● WORK INSTRUCTIONS
Reproduce exactly, with no pictures, each line from the opening of the material down through the line containing "return rows".

● SUPPLIED MATERIAL
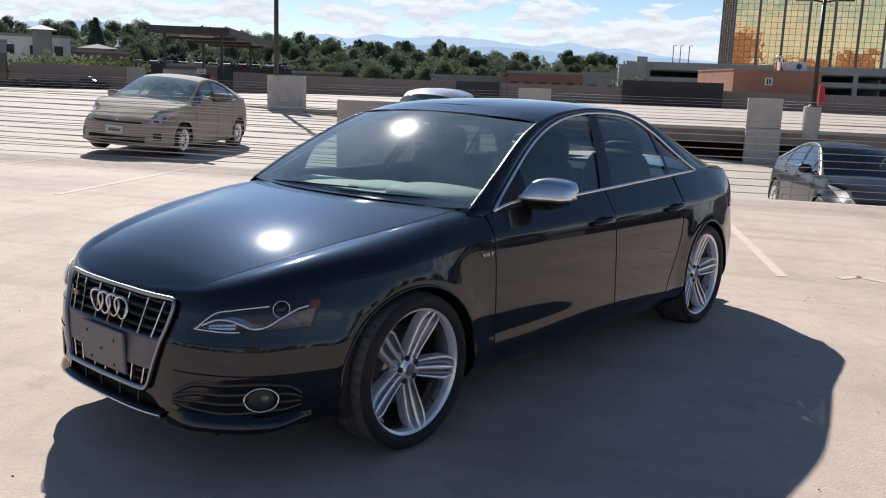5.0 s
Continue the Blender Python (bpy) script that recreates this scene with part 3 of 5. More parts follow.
# base of the rear pillar, down to the waist
rows = []
for t in lin(0, 1, 12):
    y = 1.337 + 0.663 * t
    s = s_of_y(y)
    low = shell(s, s_top(s))
    mid = RAIL(10) if t > 0.7 else DLO(10) * (1 - t / 0.7) + RAIL(10) * (t / 0.7)
    rows.append([low, (low + mid) / 2 + np.array([0.006, 0, 0.012]), mid])
g.grid(rows)
part("side_frame", g, M_PAINT, car, "black roof rail with door and roof pillars", smooth=True, mirror=True)
# roof
roof_c = curve1((-0.38, 1.331), (-0.33, 1.337), (-0.1, 1.384), (0.2, 1.412), (0.5, 1.416), (0.8, 1.398), (1.1, 1.352), (1.3, 1.30))
W0, W1 = 2.55, 7.0
g = Geo()
rows = []
for w in lin(W0, W1, 44):
    r = RAIL(w)
    f = (w - W0) / (W1 - W0)
    bow = -0.105 * (1 - smooth01(f / 0.5)) + 0.13 * smooth01((f - 0.5) / 0.5)
    row = []
    for u in lin(-1, 1, 40):
        y = r[1] + bow * (1 - u * u)
        zc = max(roof_c(y), r[2] + 0.01)
        row.append((u * r[0], y, r[2] + (zc - r[2]) * (1 - abs(u) ** 2.7)))
    rows.append(row)
g.grid(rows)
part("roof", g, M_PAINT, car, smooth=True)
part("sunroof", Geo().grid([[(x, y, roof_c(y) + 0.002 - 0.10 * x * x) for x in lin(-0.40, 0.40, 14)] for y in lin(-0.12, 0.42, 12)]), M_PAINT, car, "dark glass sunroof panel", smooth=True)
part("antenna", Geo().tube([(0, 1.02, 1.36), (0, 1.05, 1.39), (0, 1.12, 1.405), (0, 1.15, 1.36)], [0.022, 0.016, 0.009, 0.02], 8), M_PAINT, car, "small black roof fin", smooth=True)


# windscreen and rear window
def screen(wa, wb, base_bow, top_bow, lift, n=24, inset=0.012, belly=(0.016, 0.0)):
    rows = []
    for v in lin(0, 1, n):
        r = RAIL(wa + (wb - wa) * v)
        bow = base_bow + (top_bow - base_bow) * v
        row = []
        for u in lin(-1, 1, 28):
            c = 1 - u * u
            z = r[2] + c * (lift[0] * (1 - v) + lift[1] * v + belly[0] * math.sin(math.pi * v) + belly[1] * math.sin(2 * math.pi * v))
            row.append((u * (r[0] - inset), r[1] + bow * c, z))
        rows.append(row)
    return rows


part("windscreen", Geo().grid(screen(0.06, W0, -0.120, -0.105, (-0.0194, 0.0295), 48, belly=(0.0189, 0.0087))), M_SCREEN, car, "clear curved windscreen catching the sun", smooth=True)
rt = RAIL(W0)
header = [[(u * (rt[0] - d), rt[1] - 0.105 * (1 - u * u) + y, rt[2] + z * (1 - abs(u) ** e) - 0.001) for u in lin(-1, 1, 40)] for d, y, z, e in ((0.012, -0.012, 0.025, 2.0), (0.006, 0.0, 0.0305, 2.3), (0.0, 0.012, 0.036, 2.7))]
part("roof_header", Geo().grid(header), M_DULL, car, "black edge of the roof over the windscreen", smooth=True)
frit = [[(x, y + 0.004, z - 0.004) for x, y, z in row] for row in screen(0.06, W0, -0.120, -0.105, (-0.0194, 0.0295), 36, belly=(0.0189, 0.0087))[:4]]
part("screen_border", Geo().grid(frit), M_GLOSS, car, "black printed border of the windscreen", smooth=True)
part("rear_window", Geo().grid(screen(10.0, W1, 0.10, 0.13, (0.03, 0.055))), M_REARGLASS, car, "dark tinted rear window", smooth=True)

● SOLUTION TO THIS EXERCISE
5.0 s
Continue the Blender Python (bpy) script that recreates this scene with part 3 of 5. More parts follow.
# base of the rear pillar, down to the waist
rows = []
for t in lin(0, 1, 12):
    y = 1.337 + 0.663 * t
    s = s_of_y(y)
    low = shell(s, s_top(s))
    mid = RAIL(10) if t > 0.7 else DLO(10) * (1 - t / 0.7) + RAIL(10) * (t / 0.7)
    rows.append([low, (low + mid) / 2 + np.array([0.006, 0, 0.012]), mid])
g.grid(rows)
part("side_frame", g, M_PAINT, car, "black roof rail with door and roof pillars", smooth=True, mirror=True)
# roof
roof_c = curve1((-0.38, 1.331), (-0.33, 1.337), (-0.1, 1.384), (0.2, 1.412), (0.5, 1.416), (0.8, 1.398), (1.1, 1.352), (1.3, 1.30))
W0, W1 = 2.55, 7.0
g = Geo()
rows = []
for w in lin(W0, W1, 44):
    r = RAIL(w)
    f = (w - W0) / (W1 - W0)
    bow = -0.105 * (1 - smooth01(f / 0.5)) + 0.13 * smooth01((f - 0.5) / 0.5)
    row = []
    for u in lin(-1, 1, 40):
        y = r[1] + bow * (1 - u * u)
        zc = max(roof_c(y), r[2] + 0.01)
        row.append((u * r[0], y, r[2] + (zc - r[2]) * (1 - abs(u) ** 2.7)))
    rows.append(row)
g.grid(rows)
part("roof", g, M_PAINT, car, smooth=True)
part("sunroof", Geo().grid([[(x, y, roof_c(y) + 0.002 - 0.10 * x * x) for x in lin(-0.40, 0.40, 14)] for y in lin(-0.12, 0.42, 12)]), M_PAINT, car, "dark glass sunroof panel", smooth=True)
part("antenna", Geo().tube([(0, 1.02, 1.36), (0, 1.05, 1.39), (0, 1.12, 1.405), (0, 1.15, 1.36)], [0.022, 0.016, 0.009, 0.02], 8), M_PAINT, car, "small black roof fin", smooth=True)


# windscreen and rear window
def screen(wa, wb, base_bow, top_bow, lift, n=24, inset=0.012, belly=(0.016, 0.0)):
    rows = []
    for v in lin(0, 1, n):
        r = RAIL(wa + (wb - wa) * v)
        bow = base_bow + (top_bow - base_bow) * v
        row = []
        for u in lin(-1, 1, 28):
            c = 1 - u * u
            z = r[2] + c * (lift[0] * (1 - v) + lift[1] * v + belly[0] * math.sin(math.pi * v) + belly[1] * math.sin(2 * math.pi * v))
            row.append((u * (r[0] - inset), r[1] + bow * c, z))
        rows.append(row)
    return rows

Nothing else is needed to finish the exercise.